I found out my PA to charge controller is 4 gauge wire. The run is about 100 feet. Although I could not locate the fuse from the PV array to charge controller.
 
Would need to know some more about how your system is wired to say if the 4ga is big enough. Basically you want to keep the voltage drop to a minimum (say 2% but ideally less), and that will depend on how much current you are putting thru the wires, which depends on the wattage of your panels and how they are wired (all in series, all in parallel, or some combination). If you know these details for your current system post them, or you can calc the amperage going thru the wire and lookup the voltage drop online.

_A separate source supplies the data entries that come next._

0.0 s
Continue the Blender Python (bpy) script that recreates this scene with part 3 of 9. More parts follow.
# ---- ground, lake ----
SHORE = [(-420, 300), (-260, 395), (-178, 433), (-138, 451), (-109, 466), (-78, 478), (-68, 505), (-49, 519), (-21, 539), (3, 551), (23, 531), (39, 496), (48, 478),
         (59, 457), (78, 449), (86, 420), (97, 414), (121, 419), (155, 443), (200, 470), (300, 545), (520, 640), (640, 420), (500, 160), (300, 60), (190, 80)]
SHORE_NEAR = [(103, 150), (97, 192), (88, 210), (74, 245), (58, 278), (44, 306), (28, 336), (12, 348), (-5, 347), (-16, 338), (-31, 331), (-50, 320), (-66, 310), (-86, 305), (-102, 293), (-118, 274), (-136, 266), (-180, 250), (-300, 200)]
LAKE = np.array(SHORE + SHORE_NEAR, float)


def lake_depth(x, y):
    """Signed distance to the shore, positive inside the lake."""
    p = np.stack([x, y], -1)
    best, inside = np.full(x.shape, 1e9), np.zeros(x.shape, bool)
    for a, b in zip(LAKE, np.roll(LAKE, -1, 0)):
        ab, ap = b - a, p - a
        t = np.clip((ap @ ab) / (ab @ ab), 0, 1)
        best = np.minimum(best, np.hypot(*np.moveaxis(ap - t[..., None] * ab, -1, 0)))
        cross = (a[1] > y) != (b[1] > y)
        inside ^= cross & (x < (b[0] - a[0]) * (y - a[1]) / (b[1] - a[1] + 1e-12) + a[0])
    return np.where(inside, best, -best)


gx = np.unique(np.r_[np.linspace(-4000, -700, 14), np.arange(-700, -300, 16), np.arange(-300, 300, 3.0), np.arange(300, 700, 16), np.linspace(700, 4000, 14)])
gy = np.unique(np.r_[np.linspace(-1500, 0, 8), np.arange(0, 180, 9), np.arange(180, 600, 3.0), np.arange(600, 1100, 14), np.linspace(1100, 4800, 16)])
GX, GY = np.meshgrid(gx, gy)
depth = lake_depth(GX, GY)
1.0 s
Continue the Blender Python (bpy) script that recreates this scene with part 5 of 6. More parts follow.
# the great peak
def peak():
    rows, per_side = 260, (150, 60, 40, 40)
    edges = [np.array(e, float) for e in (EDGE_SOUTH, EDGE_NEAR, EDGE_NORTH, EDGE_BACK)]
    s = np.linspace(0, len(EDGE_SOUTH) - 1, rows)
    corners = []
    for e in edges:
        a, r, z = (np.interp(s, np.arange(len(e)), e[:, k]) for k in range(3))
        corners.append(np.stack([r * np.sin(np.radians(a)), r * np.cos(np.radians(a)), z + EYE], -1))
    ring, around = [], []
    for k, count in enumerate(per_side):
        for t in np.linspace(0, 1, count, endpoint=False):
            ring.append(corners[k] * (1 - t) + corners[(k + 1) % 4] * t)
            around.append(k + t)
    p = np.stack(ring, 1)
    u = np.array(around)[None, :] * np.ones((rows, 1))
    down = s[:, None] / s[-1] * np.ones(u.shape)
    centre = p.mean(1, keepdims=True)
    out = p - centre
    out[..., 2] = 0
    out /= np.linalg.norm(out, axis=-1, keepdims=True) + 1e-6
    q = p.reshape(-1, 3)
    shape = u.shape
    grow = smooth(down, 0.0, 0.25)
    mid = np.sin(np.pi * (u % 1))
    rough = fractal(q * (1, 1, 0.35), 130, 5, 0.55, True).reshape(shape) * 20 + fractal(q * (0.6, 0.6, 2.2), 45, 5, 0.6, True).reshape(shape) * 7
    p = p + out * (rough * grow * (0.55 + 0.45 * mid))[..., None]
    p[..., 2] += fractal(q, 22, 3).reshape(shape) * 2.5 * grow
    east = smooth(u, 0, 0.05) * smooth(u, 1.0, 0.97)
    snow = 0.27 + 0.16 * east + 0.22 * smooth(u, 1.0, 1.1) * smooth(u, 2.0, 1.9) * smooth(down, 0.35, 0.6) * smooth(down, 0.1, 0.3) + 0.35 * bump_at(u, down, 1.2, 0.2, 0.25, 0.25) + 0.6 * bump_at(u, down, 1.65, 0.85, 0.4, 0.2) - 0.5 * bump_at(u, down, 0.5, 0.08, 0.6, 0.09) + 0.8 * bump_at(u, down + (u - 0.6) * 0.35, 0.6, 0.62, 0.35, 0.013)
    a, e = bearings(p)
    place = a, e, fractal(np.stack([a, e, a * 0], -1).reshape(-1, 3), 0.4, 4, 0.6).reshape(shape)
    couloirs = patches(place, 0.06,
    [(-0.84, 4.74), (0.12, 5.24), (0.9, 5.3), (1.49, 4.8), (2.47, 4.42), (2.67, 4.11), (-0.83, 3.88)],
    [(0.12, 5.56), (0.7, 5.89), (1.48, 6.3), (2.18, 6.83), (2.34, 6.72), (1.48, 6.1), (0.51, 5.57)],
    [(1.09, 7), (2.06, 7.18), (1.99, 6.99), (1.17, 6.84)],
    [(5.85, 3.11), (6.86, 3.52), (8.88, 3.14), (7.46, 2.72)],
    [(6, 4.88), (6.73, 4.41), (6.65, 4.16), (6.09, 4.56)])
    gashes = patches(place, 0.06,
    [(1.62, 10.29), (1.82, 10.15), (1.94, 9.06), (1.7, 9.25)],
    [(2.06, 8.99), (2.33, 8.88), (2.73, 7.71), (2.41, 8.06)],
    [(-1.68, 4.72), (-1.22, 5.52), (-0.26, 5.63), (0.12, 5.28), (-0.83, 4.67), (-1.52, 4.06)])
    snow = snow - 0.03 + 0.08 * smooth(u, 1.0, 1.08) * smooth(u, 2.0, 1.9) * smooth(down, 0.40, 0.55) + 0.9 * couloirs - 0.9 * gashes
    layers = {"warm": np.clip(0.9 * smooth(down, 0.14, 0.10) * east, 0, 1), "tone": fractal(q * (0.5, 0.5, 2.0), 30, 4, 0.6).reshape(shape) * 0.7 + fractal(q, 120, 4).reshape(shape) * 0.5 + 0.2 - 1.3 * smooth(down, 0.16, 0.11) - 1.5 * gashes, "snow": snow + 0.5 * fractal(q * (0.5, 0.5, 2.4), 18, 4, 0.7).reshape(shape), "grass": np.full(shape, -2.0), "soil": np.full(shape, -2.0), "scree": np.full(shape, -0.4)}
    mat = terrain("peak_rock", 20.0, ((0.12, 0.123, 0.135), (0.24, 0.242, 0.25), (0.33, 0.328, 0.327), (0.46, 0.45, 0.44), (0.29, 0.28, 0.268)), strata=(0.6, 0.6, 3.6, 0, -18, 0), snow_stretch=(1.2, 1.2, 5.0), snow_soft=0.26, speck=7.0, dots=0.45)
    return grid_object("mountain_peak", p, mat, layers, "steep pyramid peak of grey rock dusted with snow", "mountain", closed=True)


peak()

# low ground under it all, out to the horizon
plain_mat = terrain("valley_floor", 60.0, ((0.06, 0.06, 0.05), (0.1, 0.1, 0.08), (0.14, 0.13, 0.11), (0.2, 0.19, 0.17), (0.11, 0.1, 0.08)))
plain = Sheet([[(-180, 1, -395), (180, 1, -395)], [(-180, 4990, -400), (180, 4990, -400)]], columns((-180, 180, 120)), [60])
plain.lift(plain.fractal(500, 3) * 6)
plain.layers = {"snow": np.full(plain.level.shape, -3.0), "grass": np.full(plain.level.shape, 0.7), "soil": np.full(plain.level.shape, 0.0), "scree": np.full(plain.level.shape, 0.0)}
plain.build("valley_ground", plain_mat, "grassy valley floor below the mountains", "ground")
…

At the risk of over-explaining, the reason why MPPT controllers are so handy in these situations is that you can wire your panels in series, upping the voltage and decreasing the amps. So you have less amps going thru the wire and can thus get away with smaller wire. The MPPT reduces that higher voltage to your system DC voltage (12v, 24v, 48v, etc) as well as adjusting the load on the PVs so that they will produce maximum power for the current sun conditions.
 
OK, just looked up the Flexmax60/80 and they are MPPT controllers, which is good. Question is what input voltage are they running at, probably at least 2 panels in series, maybe 3 or even 4. So you may have some room to up their voltage configuration while still using your current CC, and be able to add more panels over the existing wire. However increasing the panel voltage may require new fuses/circuit breakers (looks like you are currently using square D ones, which IIRC are only good to about 24vDC). And it will depend on the max output current of the controller, if it can handle the increase.

Another consideration is rather than swap the 60 for an 80, you might want to consider getting a second controller for new panels (this of course only if your new inverter does not have built in CCs). That would give you room to expand in the future. Again something to decide when you know what your eventual endpoint is on panels and the rest.
 
Hello! I'm a fellow SW4024 / FM60 / high-altitude central CO upgrader! Curious as to what you ended up doing, as I'm in a similar place. Would love any tips on local vendors who are familiar with altitude limitations!